# What is the slope of the tangent line of  3y^2+4xy+x^2y =C , where C is an arbitrary constant, at (2,5)?

Jul 18, 2016

$\frac{\mathrm{dy}}{\mathrm{dx}} = - \frac{20}{21}$

#### Explanation:

You will need to know the basics of implicit differentiation for this problem.

We know the slope of the tangent line at a point is the derivative; so the first step will be to take the derivative. Let's do it piece by piece, starting with:
$\frac{d}{\mathrm{dx}} \left(3 {y}^{2}\right)$

This one isn't too hard; you just have to apply the chain rule and power rule:
$\frac{d}{\mathrm{dx}} \left(3 {y}^{2}\right)$
$\to 2 \cdot 3 \cdot y \cdot \frac{\mathrm{dy}}{\mathrm{dx}}$
$= 6 y \frac{\mathrm{dy}}{\mathrm{dx}}$

Now, onto $4 x y$. We will need the power, chain, and product rules for this one:
$\frac{d}{\mathrm{dx}} \left(4 x y\right)$
$\to 4 \frac{d}{\mathrm{dx}} \left(x y\right)$
$= 4 \left(\left(x\right) ' \left(y\right) + \left(x\right) \left(y\right) '\right) \to$ Product rule: $\frac{d}{\mathrm{dx}} \left(u v\right) = u ' v + u v '$
$= 4 \left(y + x \frac{\mathrm{dy}}{\mathrm{dx}}\right)$
$= 4 y + 4 x \frac{\mathrm{dy}}{\mathrm{dx}}$

Alright, finally ${x}^{2} y$ (more product, power, and chain rules):
$\frac{d}{\mathrm{dx}} \left({x}^{2} y\right)$
$= \left({x}^{2}\right) ' \left(y\right) + \left({x}^{2}\right) \left(y\right) '$
$= 2 x y + {x}^{2} \frac{\mathrm{dy}}{\mathrm{dx}}$

Now that we have found all of our derivatives, we can express the problem as:
$\frac{d}{\mathrm{dx}} \left(3 {y}^{2} + 4 x y + {x}^{2} y\right) = \frac{d}{\mathrm{dx}} \left(C\right)$
$\to 6 y \frac{\mathrm{dy}}{\mathrm{dx}} + 4 y + 4 x \frac{\mathrm{dy}}{\mathrm{dx}} + 2 x y + {x}^{2} \frac{\mathrm{dy}}{\mathrm{dx}} = 0$
(Remember the derivative of a constant is $0$).

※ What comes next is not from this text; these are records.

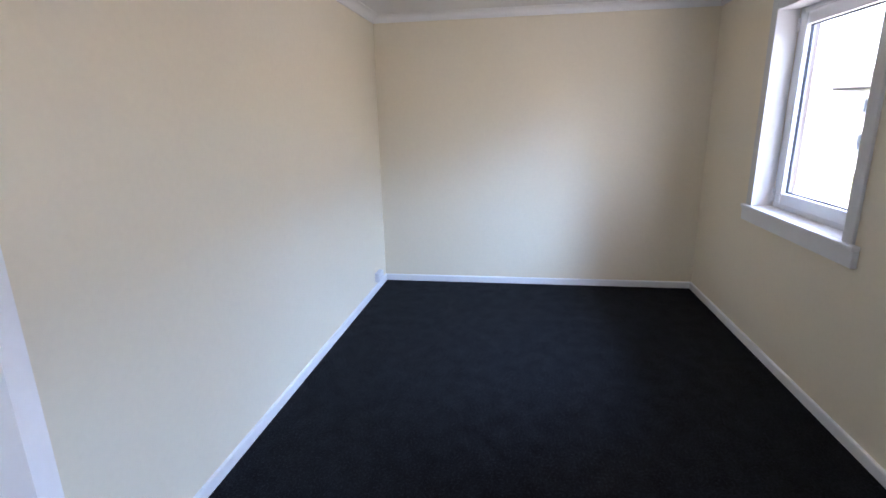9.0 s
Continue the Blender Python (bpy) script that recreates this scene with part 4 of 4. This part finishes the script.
# ---------- trees ----------
def tree(x, y, height, spread, seed, label, z=G, leaves=2600, leaf=0.16, foliage=M_LEAF):
    rnd = random.Random(seed)
    e = thing("tree", label, "tree", "street trees", at=pose(x, y, z))
    tb = bmesh.new()
    top = height * 0.55
    tube(tb, (0, 0, -0.05), (0.05 * spread, 0.03, top * 0.5), 0.11 * spread / 2, 0.08 * spread / 2, 10)
    tube(tb, (0.05 * spread, 0.03, top * 0.5), (0.0, 0.0, top), 0.08 * spread / 2, 0.04 * spread / 2, 10)
    clumps = []
    for i in range(14):
        a = rnd.uniform(0, 6.283)
        r = spread * rnd.uniform(0.25, 0.95)
        zz = height * rnd.uniform(0.32, 0.95)
        r *= math.sqrt(max(0.08, 1 - ((zz / height - 0.55) / 0.5) ** 2))
        c = Vector((r * math.cos(a), r * math.sin(a), zz))
        clumps.append((c, spread * rnd.uniform(0.25, 0.45)))
        tube(tb, (0, 0, top * rnd.uniform(0.5, 0.95)), c * 0.92, 0.03 * spread / 2, 0.012, 6)
    part("trunk", tb, M_BARK, e)
    verts, faces = [], []
    for i in range(leaves):
        c, r = clumps[rnd.randrange(len(clumps))]
        d = Vector((rnd.gauss(0, 1), rnd.gauss(0, 1), rnd.gauss(0, 0.8))).normalized() * r * rnd.uniform(0.45, 1.05)
        p = c + d
        u = Vector((rnd.gauss(0, 1), rnd.gauss(0, 1), rnd.gauss(0, 1))).normalized()
        v = u.orthogonal().normalized()
        s = leaf * rnd.uniform(0.6, 1.3)
        k = len(verts)
        verts += [p - u * s, p + v * s * 0.55, p + u * s, p - v * s * 0.55]
        faces.append((k, k + 1, k + 2, k + 3))
    me = bpy.data.meshes.new("crown")
    me.from_pydata([tuple(q) for q in verts], [], faces)
    me.materials.append(foliage)
    cr = new("crown", me)
    cr.parent = e
    return e


tree(-15.2, 33.5, 5.4, 1.8, 1, "leafy green garden tree behind the board fence")


def hedge(x0, x1, y0, y1, height, seed):
    """A clipped hedge: a twiggy core and many small leaves over its faces."""
    rnd = random.Random(seed)
    e = thing("hedge", "bright green clipped garden hedge beside the drive", "hedge", at=pose(x0, y0, G))
    w, d = x1 - x0, y1 - y0
    part("core", boxes((0.10, w - 0.10, 0.10, d - 0.10, 0.0, height - 0.10), bevel=0.05), M_BARK, e)
    verts, faces = [], []
    for i in range(4200):
        f = rnd.random()
        if f < 0.45:
            p = Vector((rnd.uniform(0, w), rnd.uniform(-0.03, 0.10), rnd.uniform(0.03, height)))
        elif f < 0.70:
            p = Vector((rnd.uniform(0, w), rnd.uniform(0, d), height + rnd.uniform(-0.08, 0.04)))
        elif f < 0.88:
            p = Vector((w + rnd.uniform(-0.10, 0.03), rnd.uniform(0, d), rnd.uniform(0.03, height)))
        else:
            p = Vector((rnd.uniform(-0.03, 0.10), rnd.uniform(0, d), rnd.uniform(0.03, height)))
        p.z += 0.05 * math.sin(p.x * 3.1) * math.sin(p.x * 1.3 + 1)
        u = Vector((rnd.gauss(0, 1), rnd.gauss(0, 1), rnd.gauss(0, 1))).normalized()
        v = u.orthogonal().normalized()
        s = rnd.uniform(0.05, 0.10)
        k = len(verts)
        verts += [p - u * s, p + v * s * 0.6, p + u * s, p - v * s * 0.6]
        faces.append((k, k + 1, k + 2, k + 3))
    me = bpy.data.meshes.new("foliage")
    me.from_pydata([tuple(q) for q in verts], [], faces)
    me.materials.append(M_HEDGE)
    new("foliage", me).parent = e


hedge(-21.0, -16.3, 22.4, 23.5, 1.4, 7)
rt = random.Random(9)
for i in range(22):
    tx = 55 + i * 4.2 + rt.uniform(-2, 2)
    tree(tx, 58 + rt.uniform(-8, 10) + i * 0.6, rt.uniform(4.6, 6.2), rt.uniform(3.2, 4.6), 20 + i, "mature green tree in the distant tree belt", leaves=900, leaf=0.5, foliage=M_FARLEAF)
for i in range(8):
    tree(-60 + i * 5 + rt.uniform(-1, 1), 70 + rt.uniform(-5, 5), rt.uniform(6.0, 8.0), 3.4, 60 + i, "mature green tree in the distant tree belt", leaves=700, leaf=0.5, foliage=M_FARLEAF)
for i in range(20):
    a = radians(14 + 1.7 * i + rt.uniform(-0.6, 0.6))
    d = rt.uniform(88, 104)
    tree(d * math.cos(a), d * math.sin(a), rt.uniform(5.5, 7.2), rt.uniform(3.6, 5.0), 90 + i, "mature green tree in the distant tree belt", leaves=800, leaf=0.55, foliage=M_FARLEAF)
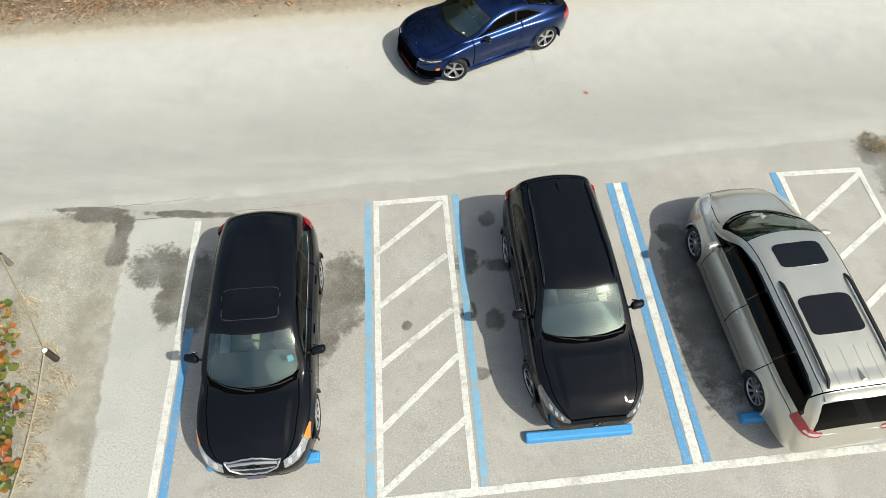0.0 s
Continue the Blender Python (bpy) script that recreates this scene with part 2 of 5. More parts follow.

Now we collect terms with $\frac{\mathrm{dy}}{\mathrm{dx}}$ on one side and move everything else to the other:
$6 y \frac{\mathrm{dy}}{\mathrm{dx}} + 4 y + 4 x \frac{\mathrm{dy}}{\mathrm{dx}} + 2 x y + {x}^{2} \frac{\mathrm{dy}}{\mathrm{dx}} = 0$
$\to 6 y \frac{\mathrm{dy}}{\mathrm{dx}} + 4 x \frac{\mathrm{dy}}{\mathrm{dx}} + {x}^{2} \frac{\mathrm{dy}}{\mathrm{dx}} = - \left(4 y + 2 x y\right)$
$\to \frac{\mathrm{dy}}{\mathrm{dx}} \left(6 y + 4 x + {x}^{2}\right) = - \left(4 y + 2 x y\right)$
$\to \frac{\mathrm{dy}}{\mathrm{dx}} = - \frac{4 y + 2 x y}{6 y + 4 x + {x}^{2}}$

All that's left to do is plug in $\left(2 , 5\right)$ to find our answer:
$\frac{\mathrm{dy}}{\mathrm{dx}} = - \frac{4 y + 2 x y}{6 y + 4 x + {x}^{2}}$
$\frac{\mathrm{dy}}{\mathrm{dx}} = - \frac{4 \left(5\right) + 2 \left(2\right) \left(5\right)}{6 \left(5\right) + 4 \left(2\right) + {\left(2\right)}^{2}}$
$\frac{\mathrm{dy}}{\mathrm{dx}} = - \frac{20 + 20}{30 + 8 + 4}$
$\frac{\mathrm{dy}}{\mathrm{dx}} = - \frac{40}{42} = - \frac{20}{21}$